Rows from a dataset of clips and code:

———

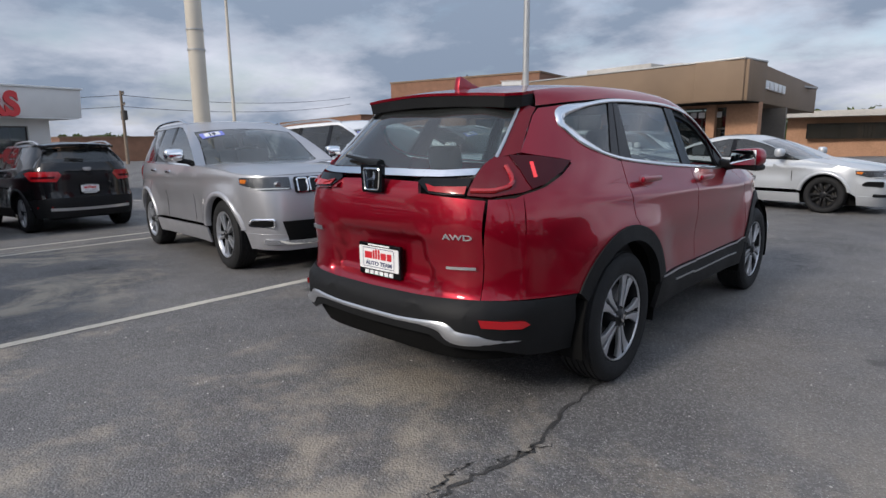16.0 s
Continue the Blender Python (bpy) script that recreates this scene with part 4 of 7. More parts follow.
def office():
    """The small white office with its name on the fascia."""
    o = thing("used_car_office", pose(19.3, 5.2, 0, 0, 0, -82.5) @ Matrix.Diagonal((0.86, 0.86, 1.03, 1)), "small white office with red lettering on a deep fascia", "building")
    n = 8.98
    part("fascia", prism([(-0.0, 2.12), (-0.12, 3.0), (0.9, 3.0), (0.9, 2.12)], -0.05, n + 0.05, "x", 0.02), WALLWHITE, o, "deep white fascia")
    part("coping", block(-0.12, n + 0.12, -0.18, 6.2, 3.0, 3.06, 0.01), SIGNWHITE, o)
    part("side_fascia", block(n - 0.05, n + 0.05, 0.9, 6.2, 2.12, 3.0), WALLWHITE, o)
    part("side_fascia", block(-0.05, 0.05, 0.9, 6.2, 2.12, 3.0), WALLWHITE, o)
    wins = [(1.3, 3.1), (5.5, 7.45)]
    holes = [(a, c, 0.72, 1.85) for a, c in wins] + [(3.5, 5.1, 0.1, 1.9)]
    w0, w1 = 1.0, 8.2
    part("wall", wall_mesh(w0, w1, -0.75, 2.12, holes, 0.2, 0.9), WALLWHITE, o)
    part("wall", block(w0, w0 + 0.2, 1.1, 6, -0.75, 2.12), WALLWHITE, o)
    part("wall", block(w1 - 0.2, w1, 1.1, 6, -0.75, 2.12), WALLWHITE, o)
    part("wall", block(w0, w1, 6, 6.2, -0.75, 2.12), WALLWHITE, o)
    part("ceiling_panel", block(0.05, n - 0.05, 0.0, 6.0, 2.08, 2.12), SIGNWHITE, o)
    part("room_floor", block(w0 + 0.2, w1 - 0.2, 1.1, 6, -0.35, -0.3), INFLOOR, o)
    part("room_wall", block(w0 + 0.2, w1 - 0.2, 4.2, 4.3, -0.3, 2.08), INSIDE, o)
    for a, c in wins:
        window(o, a, c, 0.72, 1.85, [a + (c - a) * 0.5], [1.2], y=1.0, bar=0.05, frame_m=DARKFRAME)
    window(o, 3.5, 5.1, 0.1, 1.9, [4.3], [1.0], y=1.0, bar=0.06, frame_m=PALEFRAME, name="door")
    part("plinth", block(w0 - 0.02, w1 + 0.02, 0.86, 0.898, -0.75, -0.45), CONCRETE, o)
    # raised lettering, letter by letter
    words = (("USED", 1.72, 2.28), ("CARS", 4.55, 2.35))
    for word, u0, width in words:
        total = 0.0
        made = []
        for ch in word:
            bm, w = letters(ch, 0.70, 0.10, 0.045)
            made.append((ch, bm, w))
            total += w
        gap = (width - total) / (len(word) - 1)
        u = u0
        for ch, bm, w in made:
            at(part("letter", bm, LETTERRED, o, "red raised letter " + ch), pose(u, -0.16, 2.16, -7))
            u += w + gap
    # floodlight and mast on the roof
    fl = part("roof_floodlight", lathe([(0.10, 0), (0.10, 0.24), (0.02, 0.30), (-0.14, 0.20), (-0.20, 0.08), (-0.20, 0)], 24, "y"), GALV, o, "round floodlight on the roof")
    at(fl, pose(6.6, 3.2, 3.95, 0, 0, 180))
    part("bracket", tube([(6.6, 3.2, 3.06), (6.6, 3.2, 3.75)], 0.03, 8), GALV, o)
    part("bracket", block(6.2, 7.0, 3.0, 3.4, 3.06, 3.14), DARKFRAME, o)
    part("mast", tube([(7.15, 3.4, 3.06), (7.15, 3.4, 4.0)], 0.025, 6), GALV, o)
    pot = thing("flower_pot", pose(18.7, 5.2, ground_z(18.7, 5.2)), "small potted plant by the office wall", "plant")
    part("pot", lathe([(0, 0), (0, 0.13), (0.3, 0.18), (0.3, 0.15), (0.2, 0.13), (0.2, 0)], 16, "z"), POSTER, pot)
    leaves([(0, 0, 0.45, 0.2), (0.1, 0, 0.5, 0.16), (-0.1, 0.08, 0.5, 0.16)], 90, 0.06, LEAF, "foliage", pot, 8)


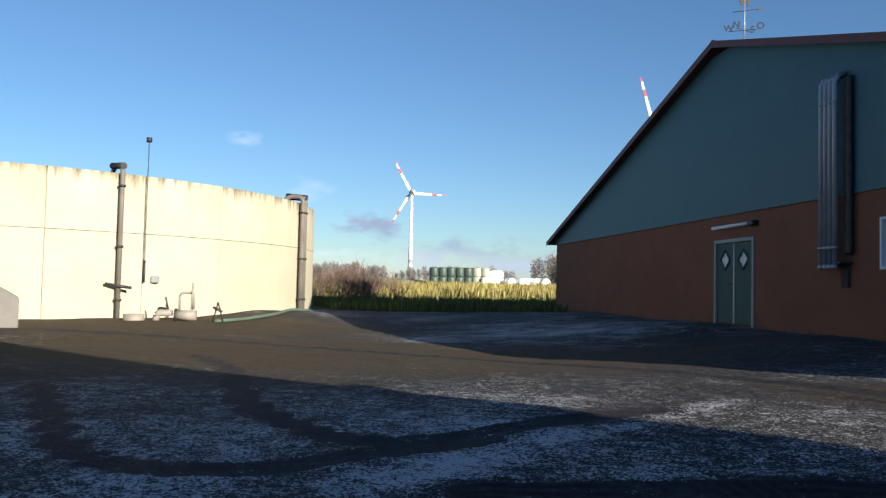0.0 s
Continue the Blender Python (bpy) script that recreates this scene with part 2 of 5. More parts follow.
# ---- building helpers ----
def finish(bm, mat, name):
    me = bpy.data.meshes.new(name)
    bm.to_mesh(me)
    bm.free()
    for m in (mat if isinstance(mat, (list, tuple)) else [mat]):
        me.materials.append(m)
    return me


def part(name, bm, mat, parent=None, label="", m=None):
    ob = new(name, finish(bm, mat, name))
    if parent:
        ob.parent = parent
    if m is not None:
        ob.matrix_basis = m
    if label:
        tagged(ob, label)
    return ob


def thing(name, m, label, category, group="", kind=""):
    ob = new(name)
    ob.empty_display_size = 0.2
    ob.matrix_basis = m
    return tagged(ob, label, category, group, kind)


def box(bm, a, b, m=None, bevel=0.0, mat=0):
    a, b = Vector(a), Vector(b)
    r = bmesh.ops.create_cube(bm, size=1, matrix=Matrix.Translation((a + b) / 2) @ Matrix.Diagonal((*(b - a), 1)))
    fs = list({f for v in r["verts"] for f in v.link_faces})
    if bevel:
        e = list({e for f in fs for e in f.edges})
        bv = bmesh.ops.bevel(bm, geom=e, offset=bevel, segments=1, affect="EDGES", profile=0.5)
        fs = list({f for f in bv["faces"]} | {f for v in bv["verts"] for f in v.link_faces})
    if mat:
        for f in fs:
            f.material_index = mat
    if m is not None:
        bmesh.ops.transform(bm, matrix=m, verts=list({v for f in fs for v in f.verts}))
    return fs


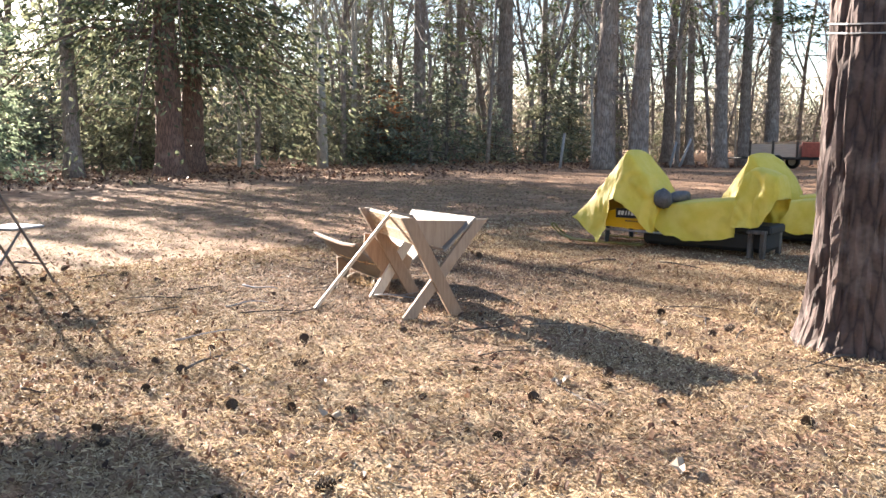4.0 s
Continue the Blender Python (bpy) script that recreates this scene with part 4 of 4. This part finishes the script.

———

## GOAL
Select all lines in the listing above where the word "Continue" appears, and show them.

## RESULT FOR THIS TASK
Continue the Blender Python (bpy) script that recreates this scene with part 4 of 7. More parts follow.
Continue the Blender Python (bpy) script that recreates this scene with part 2 of 5. More parts follow.
Continue the Blender Python (bpy) script that recreates this scene with part 4 of 4. This part finishes the script.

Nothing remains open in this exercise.